• _GIVEN INSTRUCTION_
Without including any pictures, write out all the entries exactly.

• _Clips as scene scripts_

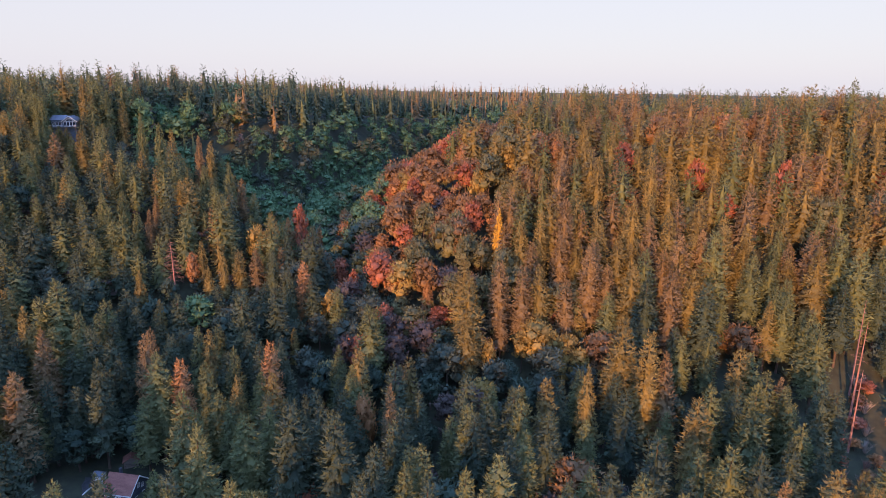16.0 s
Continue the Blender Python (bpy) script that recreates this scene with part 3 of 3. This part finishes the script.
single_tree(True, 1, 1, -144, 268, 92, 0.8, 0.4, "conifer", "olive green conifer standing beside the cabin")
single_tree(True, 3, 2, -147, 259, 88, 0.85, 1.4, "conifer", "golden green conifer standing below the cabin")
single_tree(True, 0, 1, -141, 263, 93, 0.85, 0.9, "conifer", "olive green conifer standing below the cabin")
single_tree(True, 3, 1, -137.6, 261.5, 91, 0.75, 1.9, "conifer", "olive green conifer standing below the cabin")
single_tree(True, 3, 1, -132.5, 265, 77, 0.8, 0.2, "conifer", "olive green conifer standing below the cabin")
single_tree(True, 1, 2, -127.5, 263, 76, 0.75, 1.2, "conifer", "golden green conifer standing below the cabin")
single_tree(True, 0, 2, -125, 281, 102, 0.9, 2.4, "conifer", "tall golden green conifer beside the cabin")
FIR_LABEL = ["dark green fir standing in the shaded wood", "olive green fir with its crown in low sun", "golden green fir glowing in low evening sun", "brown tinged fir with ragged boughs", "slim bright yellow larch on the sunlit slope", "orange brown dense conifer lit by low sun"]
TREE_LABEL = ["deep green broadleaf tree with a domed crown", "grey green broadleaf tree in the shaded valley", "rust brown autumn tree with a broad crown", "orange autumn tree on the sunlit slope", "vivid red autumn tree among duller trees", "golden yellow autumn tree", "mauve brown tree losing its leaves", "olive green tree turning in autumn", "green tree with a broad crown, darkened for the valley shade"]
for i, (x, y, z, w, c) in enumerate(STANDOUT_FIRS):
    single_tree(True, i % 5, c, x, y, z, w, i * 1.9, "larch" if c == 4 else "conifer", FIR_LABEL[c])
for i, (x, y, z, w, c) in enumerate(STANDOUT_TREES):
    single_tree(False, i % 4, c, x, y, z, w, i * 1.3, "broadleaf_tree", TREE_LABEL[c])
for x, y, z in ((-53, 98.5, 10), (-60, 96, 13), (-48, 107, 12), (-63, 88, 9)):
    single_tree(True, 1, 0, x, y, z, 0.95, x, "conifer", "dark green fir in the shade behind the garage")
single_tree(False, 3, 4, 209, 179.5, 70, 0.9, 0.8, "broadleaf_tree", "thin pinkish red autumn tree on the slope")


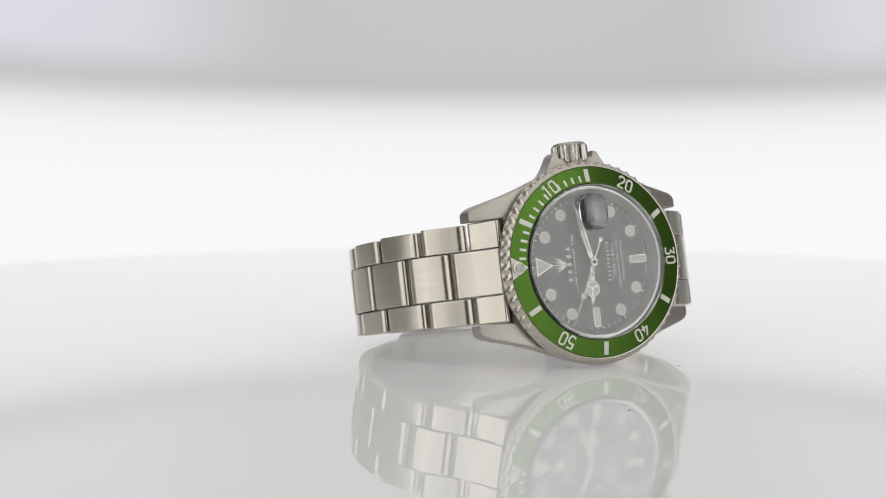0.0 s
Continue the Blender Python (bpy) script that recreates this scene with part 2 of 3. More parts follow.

• _SOLUTION_
16.0 s
Continue the Blender Python (bpy) script that recreates this scene with part 3 of 3. This part finishes the script.
single_tree(True, 1, 1, -144, 268, 92, 0.8, 0.4, "conifer", "olive green conifer standing beside the cabin")
single_tree(True, 3, 2, -147, 259, 88, 0.85, 1.4, "conifer", "golden green conifer standing below the cabin")
single_tree(True, 0, 1, -141, 263, 93, 0.85, 0.9, "conifer", "olive green conifer standing below the cabin")
single_tree(True, 3, 1, -137.6, 261.5, 91, 0.75, 1.9, "conifer", "olive green conifer standing below the cabin")
single_tree(True, 3, 1, -132.5, 265, 77, 0.8, 0.2, "conifer", "olive green conifer standing below the cabin")
single_tree(True, 1, 2, -127.5, 263, 76, 0.75, 1.2, "conifer", "golden green conifer standing below the cabin")
single_tree(True, 0, 2, -125, 281, 102, 0.9, 2.4, "conifer", "tall golden green conifer beside the cabin")
FIR_LABEL = ["dark green fir standing in the shaded wood", "olive green fir with its crown in low sun", "golden green fir glowing in low evening sun", "brown tinged fir with ragged boughs", "slim bright yellow larch on the sunlit slope", "orange brown dense conifer lit by low sun"]
TREE_LABEL = ["deep green broadleaf tree with a domed crown", "grey green broadleaf tree in the shaded valley", "rust brown autumn tree with a broad crown", "orange autumn tree on the sunlit slope", "vivid red autumn tree among duller trees", "golden yellow autumn tree", "mauve brown tree losing its leaves", "olive green tree turning in autumn", "green tree with a broad crown, darkened for the valley shade"]
for i, (x, y, z, w, c) in enumerate(STANDOUT_FIRS):
    single_tree(True, i % 5, c, x, y, z, w, i * 1.9, "larch" if c == 4 else "conifer", FIR_LABEL[c])
for i, (x, y, z, w, c) in enumerate(STANDOUT_TREES):
    single_tree(False, i % 4, c, x, y, z, w, i * 1.3, "broadleaf_tree", TREE_LABEL[c])
for x, y, z in ((-53, 98.5, 10), (-60, 96, 13), (-48, 107, 12), (-63, 88, 9)):
    single_tree(True, 1, 0, x, y, z, 0.95, x, "conifer", "dark green fir in the shade behind the garage")
single_tree(False, 3, 4, 209, 179.5, 70, 0.9, 0.8, "broadleaf_tree", "thin pinkish red autumn tree on the slope")


0.0 s
Continue the Blender Python (bpy) script that recreates this scene with part 2 of 3. More parts follow.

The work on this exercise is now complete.